One of the questions clients most frequently ask me is whether they have an obligation to pay employees for accrued, unused vacation days at the end of their employment. My default answer always is, “It depends. What does your handbook or vacation policy say?”
Under Ohio law, the default rule is as follows.
- If an employer has no policy under which an employee forfeits unused vacation time or other paid time off at the end of employment, an employer must pay out any unused time.
- If, however, an employer has a clear policy providing that paid vacation time or other paid time off is forfeited on resignation or discharge, then an employer is not obligated to pay out any unused time upon termination.
What does a policy look like that entitles an employer to withhold accrued, unused vacation time or other paid time off as a forfeiture at the end of employment? The employer in Broadstock v. Elmwood at the Springs (Ohio Ct. App. 3/15/13) [pdf] had the following policy:
When a team member leaves Elmwood, all accrued vacation time is paid to the end of the last pay period provided the team member requests the pay; a two (2) week notice is given and fulfilled; an exit conference has been conducted; all items (keys, uniforms, badges) have been returned; and the team member has not been terminated. (Emphasis added.)

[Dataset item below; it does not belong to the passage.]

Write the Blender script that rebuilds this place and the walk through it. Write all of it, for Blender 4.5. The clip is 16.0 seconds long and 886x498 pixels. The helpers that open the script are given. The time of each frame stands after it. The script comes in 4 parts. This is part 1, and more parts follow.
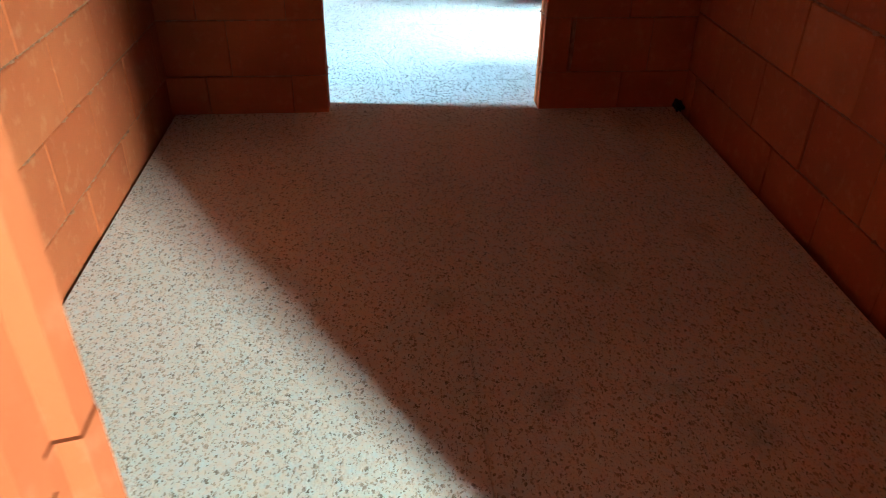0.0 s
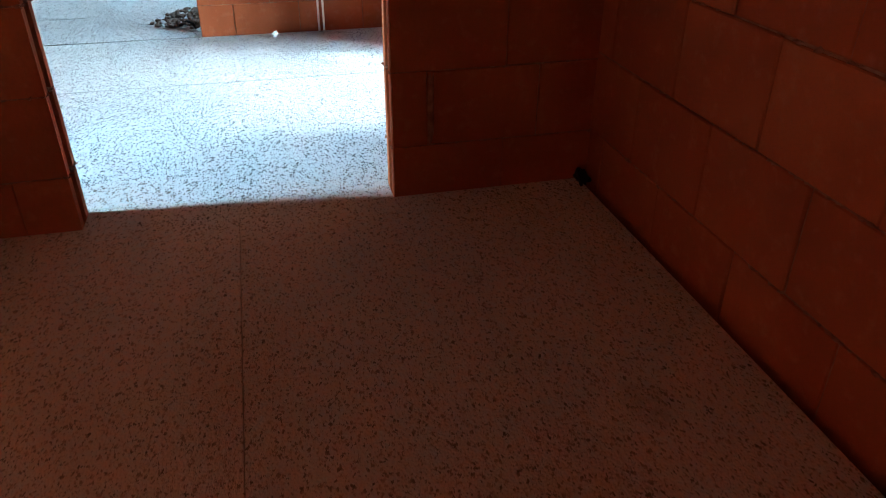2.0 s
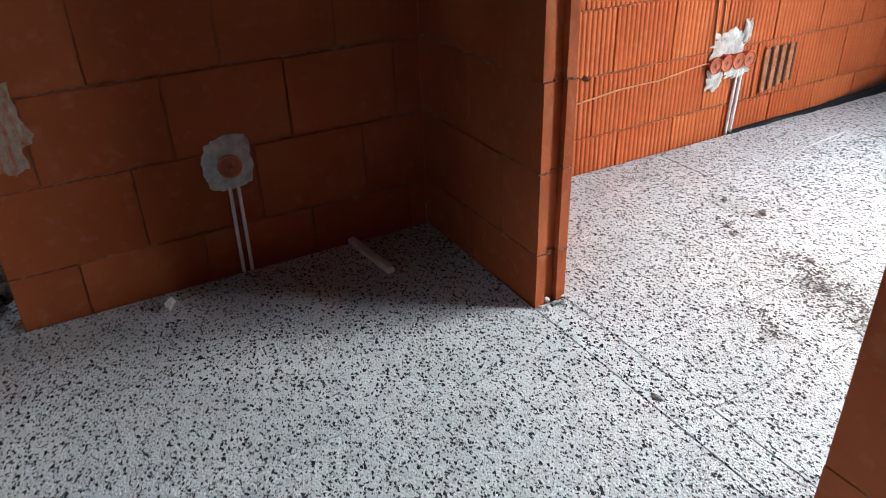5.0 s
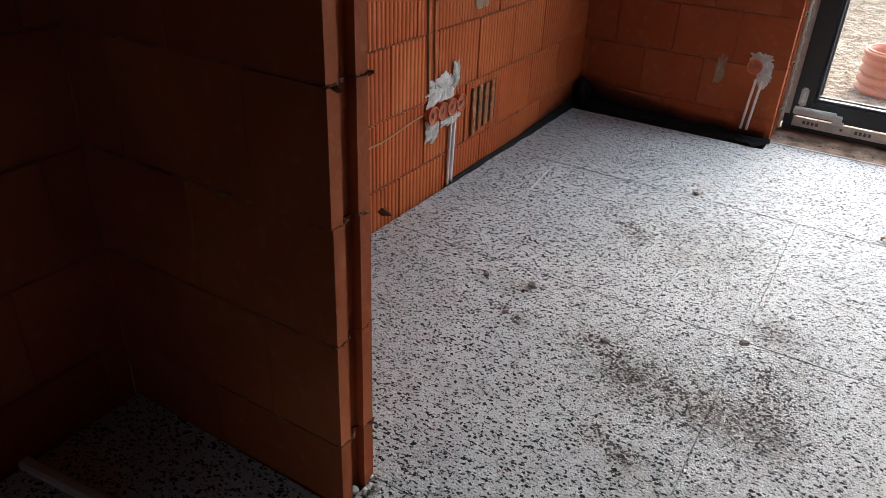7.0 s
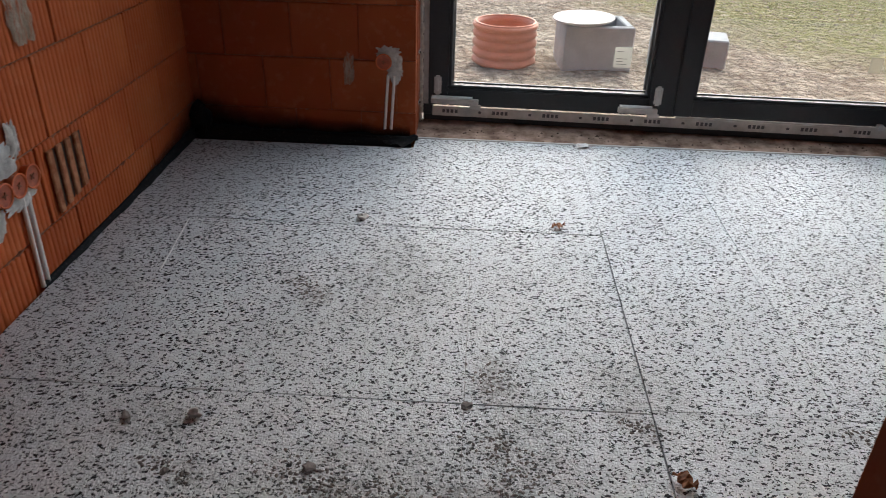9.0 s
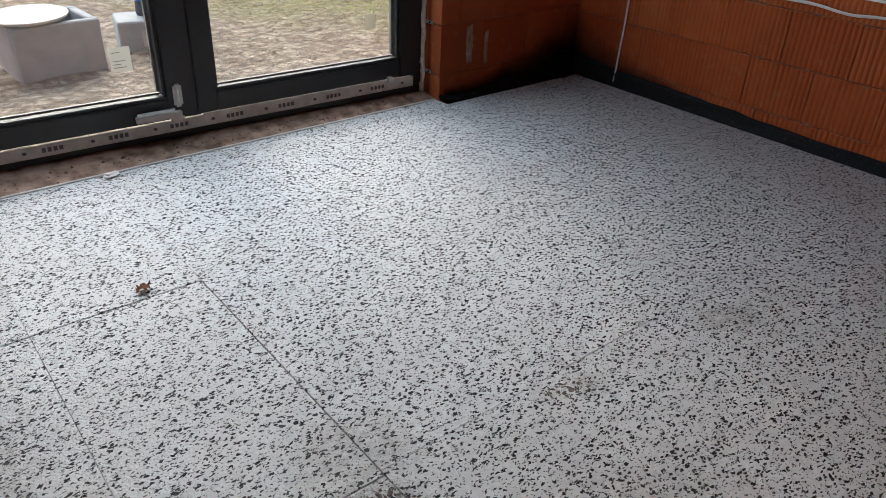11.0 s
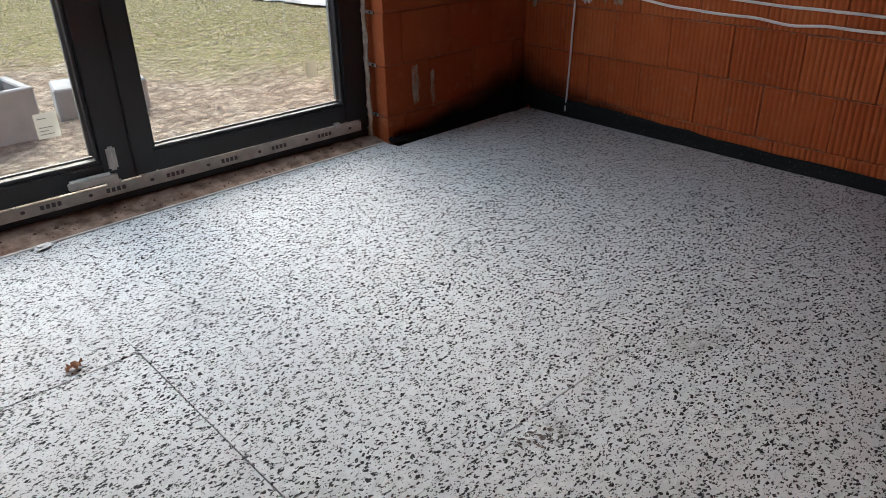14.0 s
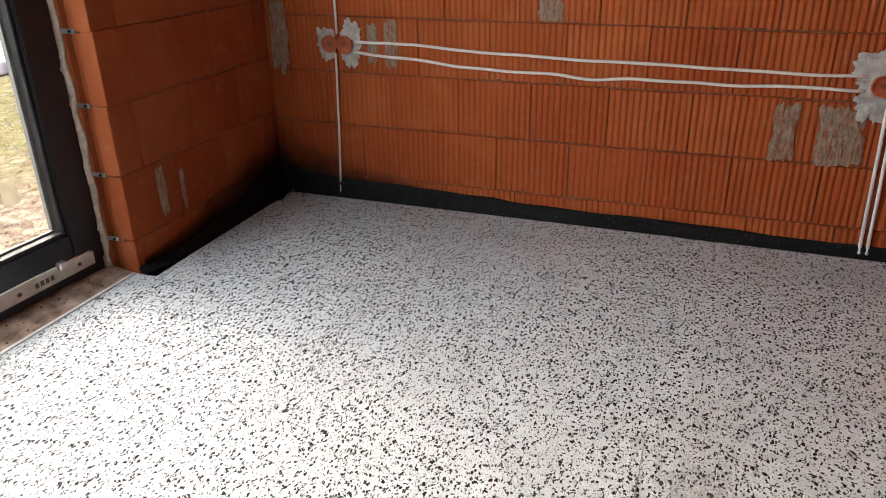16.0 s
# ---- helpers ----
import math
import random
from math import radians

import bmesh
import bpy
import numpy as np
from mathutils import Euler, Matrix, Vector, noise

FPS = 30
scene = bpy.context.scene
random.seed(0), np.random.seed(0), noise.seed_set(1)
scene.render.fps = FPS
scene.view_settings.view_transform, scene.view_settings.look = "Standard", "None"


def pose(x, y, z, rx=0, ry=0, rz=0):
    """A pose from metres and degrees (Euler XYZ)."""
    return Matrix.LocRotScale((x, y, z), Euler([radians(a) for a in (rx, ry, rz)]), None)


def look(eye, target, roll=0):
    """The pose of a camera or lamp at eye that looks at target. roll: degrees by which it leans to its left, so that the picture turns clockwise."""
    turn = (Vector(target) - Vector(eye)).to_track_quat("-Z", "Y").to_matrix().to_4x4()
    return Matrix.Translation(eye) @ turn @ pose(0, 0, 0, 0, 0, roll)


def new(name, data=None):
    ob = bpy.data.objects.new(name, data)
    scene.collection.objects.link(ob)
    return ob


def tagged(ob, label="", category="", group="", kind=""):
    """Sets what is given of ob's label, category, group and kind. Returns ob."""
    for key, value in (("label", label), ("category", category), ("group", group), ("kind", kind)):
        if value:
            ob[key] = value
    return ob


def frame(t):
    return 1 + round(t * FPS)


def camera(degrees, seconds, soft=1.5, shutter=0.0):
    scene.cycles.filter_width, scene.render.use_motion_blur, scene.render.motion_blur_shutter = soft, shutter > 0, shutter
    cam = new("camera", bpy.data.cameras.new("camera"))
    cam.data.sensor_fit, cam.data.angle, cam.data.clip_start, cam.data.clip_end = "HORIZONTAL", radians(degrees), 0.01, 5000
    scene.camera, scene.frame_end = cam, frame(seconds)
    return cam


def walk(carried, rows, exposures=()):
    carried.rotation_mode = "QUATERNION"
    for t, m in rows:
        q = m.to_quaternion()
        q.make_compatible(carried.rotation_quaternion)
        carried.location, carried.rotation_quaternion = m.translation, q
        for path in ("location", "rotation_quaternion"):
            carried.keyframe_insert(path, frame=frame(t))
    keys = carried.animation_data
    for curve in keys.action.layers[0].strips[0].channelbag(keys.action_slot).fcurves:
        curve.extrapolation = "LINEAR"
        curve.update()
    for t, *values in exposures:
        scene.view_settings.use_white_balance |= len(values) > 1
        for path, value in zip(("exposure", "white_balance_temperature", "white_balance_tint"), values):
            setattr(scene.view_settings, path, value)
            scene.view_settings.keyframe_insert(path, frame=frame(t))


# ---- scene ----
cam = camera(62.2, 16.0, soft=0.8, shutter=0.15)
PATH = [
    (0, (3.518, -0.044, 1.29), (1.841, 0.098, 0.21), 0.9),
    (0.5, (3.282, 0.203, 1.134), (1.573, 0.311, 0.101), 0.4),
    (1, (3.049, 0.268, 1.143), (1.32, 0.468, 0.159), -0.4),
    (1.5, (2.842, 0.287, 1.063), (1.139, 0.579, 0.056), -0.3),
    (2, (2.503, 0.286, 1.084), (0.828, 0.704, 0.074), 0.2),
    (2.5, (2.214, 0.178, 1.113), (0.531, 0.644, 0.137), -0.2),
    (3, (1.903, 0.091, 1.152), (0.182, 0.552, 0.244), -1.5),
    (3.2, (1.764, 0.092, 1.142), (0.031, 0.552, 0.255), -2.1),
    (5.3, (0.073, 0.269, 1.291), (-1.391, 1.215, 0.311), -1.5),
    (5.5, (-0.021, 0.307, 1.312), (-1.423, 1.347, 0.334), -1.3),
    (6, (-0.259, 0.401, 1.326), (-1.435, 1.709, 0.374), -1.3),
    (6.5, (-0.449, 0.443, 1.322), (-1.443, 1.893, 0.368), 0.2),
    (7, (-0.514, 0.471, 1.309), (-1.413, 1.968, 0.332), 2.5),
    (7.5, (-0.548, 0.51, 1.31), (-1.313, 2.079, 0.334), 2.4),
    (8, (-0.548, 0.61, 1.307), (-1.095, 2.276, 0.345), 2.2),
    (8.5, (-0.599, 0.863, 1.256), (-0.906, 2.591, 0.297), 2.4),
    (9, (-0.672, 1.071, 1.267), (-0.745, 2.816, 0.293), 1.6),
    (9.5, (-0.807, 1.292, 1.235), (-0.519, 2.991, 0.22), 0.3),
    (10, (-0.857, 1.436, 1.242), (-0.148, 2.98, 0.187), -0.2),
    (10.2, (-0.855, 1.489, 1.256), (0.017, 2.941, 0.192), 0.6),
    (12.3, (-0.825, 1.63, 1.178), (0.381, 2.901, 0.213), 2.6),
    (12.5, (-0.832, 1.631, 1.175), (0.382, 2.901, 0.219), 2.4),
    (13, (-0.833, 1.628, 1.171), (0.381, 2.908, 0.228), 1.5),
    (13.5, (-0.793, 1.623, 1.188), (0.408, 2.929, 0.264), 0.2),
    (14, (-0.718, 1.64, 1.177), (0.49, 2.956, 0.276), -1.3),
    (14.5, (-0.612, 1.793, 1.143), (0.723, 2.989, 0.255), -1.3),
    (15, (-0.518, 2.041, 1.175), (1.01, 3.023, 0.339), -1.1),
    (15.5, (-0.488, 2.254, 1.161), (1.143, 3.059, 0.328), 0.0),
    (16, (-0.434, 2.498, 1.199), (1.272, 3.133, 0.37), -0.9),
]
EXPOSURES = [
    (0.0, 5.5, 4800, -21), (0.5, 5.75, 4850, -14), (1.0, 5.5, 4650, -17), (2.0, 5.25, 4950, -13), (3.0, 4.72, 5450, -3), (4.2, 3.45, 5800, 5), (5.5, 2.6, 6000, 8),
    (6.0, 2.0, 6000, 8), (7.0, 1.55, 6000, 8), (8.5, 1.07, 5980, 8), (9.0, 0.87, 5950, 8), (10.0, 0.75, 5900, 8), (12.5, 0.87, 6000, 8),
    (14.0, 0.9, 6000, 8), (15.5, 1.6, 6500, 9), (16.0, 1.8, 6700, 10),
]
walk(cam, [(t, look(eye, target, roll)) for t, eye, target, roll in PATH], EXPOSURES)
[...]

According to the court, the employee handbook clearly stated that accrued vacation is forfeited to an employee upon termination. The employee was terminated. Therefore, the court held that the she was not entitled to her accrued vacation time.
To me, however, such as policy is draconian and overbearing. Instead, consider limiting vacation and other paid time off forfeitures to “for cause” terminations. In that case, you won’t benefit employees who lose their jobs because through their own misconduct, but you also won’t be punishing employees who lose their jobs through no fault of their own (i.e., downsizing, restructuring, etc.).